Ainsi fait et jugé par la Cour de cassation, deuxième chambre civile, et prononcé par le président en son audience publique du quinze décembre deux mille vingt-deux.

MOYEN ANNEXE au présent arrêt

Moyen produit par la SARL Le Prado - Gilbert, avocat aux Conseils, pour Mme [O].

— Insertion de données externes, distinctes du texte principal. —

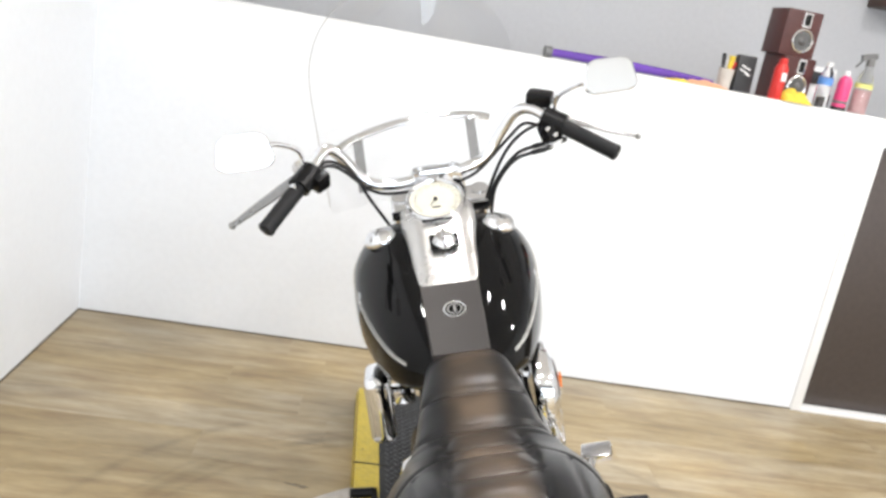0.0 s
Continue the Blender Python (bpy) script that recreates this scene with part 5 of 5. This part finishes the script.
part("label_band", Mesh().lathe(pose(0, 0, 0.11), [(0.0387, 0), (0.0375, 0.02)], 28), surf("pale_yellow_label", (0.6, 0.6, 0.2), 0.5), spr, "pale yellow label")
part("liquid", Mesh().lathe(pose(0, 0, 0.003), [(0.034, 0), (0.0355, 0.004), (0.0355, 0.1)], 28), surf("pale_pink_liquid", (0.75, 0.5, 0.5), 0.2), spr, "pale pink liquid")
carton = make("white_carton", Mesh().box(pose(1.521, LY + 0.07, LZ + 0.085, 0, 0, -6), (0.15, 0.06, 0.168), 0.003), WHITE_PL)
tagged(carton, "white and black product carton standing on the ledge", "carton")
part("carton_print", Mesh().box(pose(1.502, LY + 0.037, LZ + 0.12, 0, 0, -6), (0.07, 0.004, 0.055), 0.001), DARK_BOX, carton)
part("carton_print", Mesh().box(pose(1.560, LY + 0.032, LZ + 0.03, 0, 0, -6), (0.06, 0.004, 0.05), 0.001), DARK_BOX, carton)
box = make("black_carton", Mesh().box(pose(1.15, LY - 0.02, LZ + 0.08, -4, 0, 6), (0.085, 0.035, 0.155), 0.005), DARK_BOX)
tagged(box, "black product box with white script on the ledge", "carton")
for i, (dx, dz, w) in enumerate(((0.0, 0.105, 0.04), (-0.008, 0.09, 0.045), (0.01, 0.078, 0.03), (-0.014, 0.112, 0.018))):
    part("script_bar", Mesh().box(pose(1.15 + dx, LY - 0.041 + 0.004 * (i % 2) * 0.1, LZ + dz, -4, 18, 6), (w, 0.003, 0.006), 0.001), WHITE_PL, box)
cup = make("brush_cup", Mesh().lathe(pose(1.073, LY - 0.02, LZ), [(0.028, 0), (0.034, 0.09), (0.032, 0.09), (0.026, 0.004)], 24), surf("cloudy_plastic_cup", (0.5, 0.47, 0.43), 0.4))
tagged(cup, "plastic cup holding small brushes and tools", "cup")
for dx, dy, top, mt, r in ((-0.02, 0, 0.15, DARK_BOX, 0.009), (0.012, 0.005, 0.145, YELLOW_CLOTH, 0.014), (0.022, -0.008, 0.12, RED_CAN, 0.006), (0.0, 0.012, 0.13, WHITE_PL, 0.007)):
    part("tool_handle", Mesh().tube([(1.073 + dx * 0.5, LY - 0.02 + dy, LZ + 0.01), (1.073 + dx, LY - 0.02 + dy, LZ + 0.09), (1.073 + dx * 1.3, LY - 0.02 + dy, LZ + top)], [r * 0.6, r * 0.7, r], 10), mt, cup)


def cloth(name, x, y, w, d, h, material, label, seed):
    """A crumpled cloth: a heap of folds on the ledge."""
    rng, rows = random.Random(seed), []
    ph = [rng.random() * 6 for _ in range(4)]
    for i in range(22):
        v = i / 21
        rows.append([(x + w * (u - 0.5) * (0.8 + 0.2 * math.sin(ph[3] + 5 * v)), y + d * (v - 0.5), LZ + 0.001 + h * max(0.0, math.sin(math.pi * u)) ** 0.6 * math.sin(math.pi * v) ** 0.6 * (0.7 + 0.3 * math.sin(ph[0] + 9 * u) * math.cos(ph[1] + 7 * v + 6 * u))) for u in (j / 29 for j in range(30))])
    g = Mesh().loft(rows, False, False)
    return tagged(make(name, g, material), label, "cloth")


cloth("yellow_cloth", 1.375, LY - 0.075, 0.2, 0.1, 0.06, YELLOW_CLOTH, "crumpled yellow microfibre cloth on the ledge", 3)
cloth("peach_cloth", 0.983, LY - 0.06, 0.2, 0.1, 0.03, PEACH, "crumpled peach cloth on the ledge", 5)
cloth("yellow_rag", 0.859, LY - 0.07, 0.12, 0.08, 0.016, YELLOW_CLOTH, "flat yellow rag on the ledge", 8)
roll = make("rolled_umbrella", Mesh().tube([(0.282, LY - 0.02, LZ + 0.024), (0.542, LY, LZ + 0.026), (0.830, LY + 0.01, LZ + 0.024), (1.041, LY + 0.02, LZ + 0.02)], [0.016, 0.02, 0.018, 0.011], 16), PURPLE)
tagged(roll, "rolled purple fabric umbrella lying on the ledge", "umbrella")
part("end_cap", Mesh().tube([(0.271, LY - 0.021, LZ + 0.024), (0.302, LY - 0.019, LZ + 0.024)], 0.024, 14, 0), GREY_PL, roll)
shelf = make("wall_cabinet", Mesh().box(pose(2.46, 3.969, 2.06), (0.34, 0.26, 0.16), 0.006), surf("dark_brown_wood", (0.06, 0.03, 0.018), 0.5, 0, 0.3, 6, 60))
tagged(shelf, "dark brown wall shelf box on the far wall", "shelf")
part("shelf_top", Mesh().box(pose(2.46, 3.954, 2.155), (0.38, 0.29, 0.03), 0.004), BLACK_METAL, shelf)

# ---- floor stains ----


def stain(pts, seed, label):
    """A thin irregular dried stain on the planks."""
    rng = random.Random(seed)
    g, out = Mesh(), []
    n = len(pts)
    for i in range(n):
        a, b = Vector(pts[i]), Vector(pts[(i + 1) % n])
        for k in range(6):
            p = a.lerp(b, k / 6)
            out.append((p.x + rng.uniform(-0.006, 0.006), p.y + rng.uniform(-0.006, 0.006), 0.0006))
    g.v = out
    g.f = [tuple(range(len(out)))]
    return tagged(make("floor_stain", g, MUD, False), label, "stain")


stain([(-0.78, 0.912), (-0.755, 0.987), (-0.707, 0.959), (-0.667, 0.796), (-0.602, 0.609), (-0.518, 0.483), (-0.608, 0.474), (-0.695, 0.632)], 1, "long grey dried stain on the plank floor")
stain([(-0.446, 0.313), (-0.389, 0.345), (-0.305, 0.324), (-0.318, 0.307), (-0.378, 0.297), (-0.418, 0.295)], 2, "small grey dried stain beside the ramp")
for k, (x, y) in enumerate(((0.782, 1.005), (0.697, 0.713), (0.603, 0.521), (-0.46, 1.63), (-0.595, 1.489), (0.405, 0.35), (0.714, 1.364), (0.765, 1.24))):
    stain([(x - 0.04, y + 0.012), (x, y + 0.016), (x + 0.04, y - 0.006), (x + 0.01, y - 0.012)], 10 + k, "small dark scuff on the plank floor")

Mme [U] [O] reproche à l'arrêt attaqué D'AVOIR, limitant l'indemnisation du poste de préjudice d'assistance tierce personne à la somme de 18 564,84 euros, condamné la société Mutuelle des motards à lui verser la seule somme de 72 757,32 euros (provisions déduites) en réparation de ses préjudices consécutifs à l'accident de la circulation dont elle a été victime ;

ALORS QUE la réparation du dommage doit être intégrale, sans perte ni profit pour aucune des parties et la victime ne peut être tenue à aucune obligation de minimiser son préjudice ; qu'en retenant, pour limiter les besoins de Mme [O] au titre de l'aide d'une tierce personne à une moyenne de 20 heures par an, que, s'agissant des courses, « leur fréquence peut être augmentée pour fractionner le port des charges lourdes et réduire le temps de présence debout dans les rayons ; et désormais, la prestation de livraison à domicile est proposée par de très nombreux professionnels, y compris de l'alimentaire » (arrêt attaqué, p. 6, § 1er), après avoir pourtant relevé que « Mme [U] [O] souffre de raideurs articulaires et de douleurs qui contre-indiquent les positions accroupies et le port de charges lourdes et limitent, outre son périmètre de marche, le temps durant lequel elle peut tenir la position debout » (arrêt attaqué, p.5), la cour d'appel, qui a imposé à la victime une obligation de minimiser son préjudice, a violé le principe susvisé, ensemble l'article 1240 du code civil.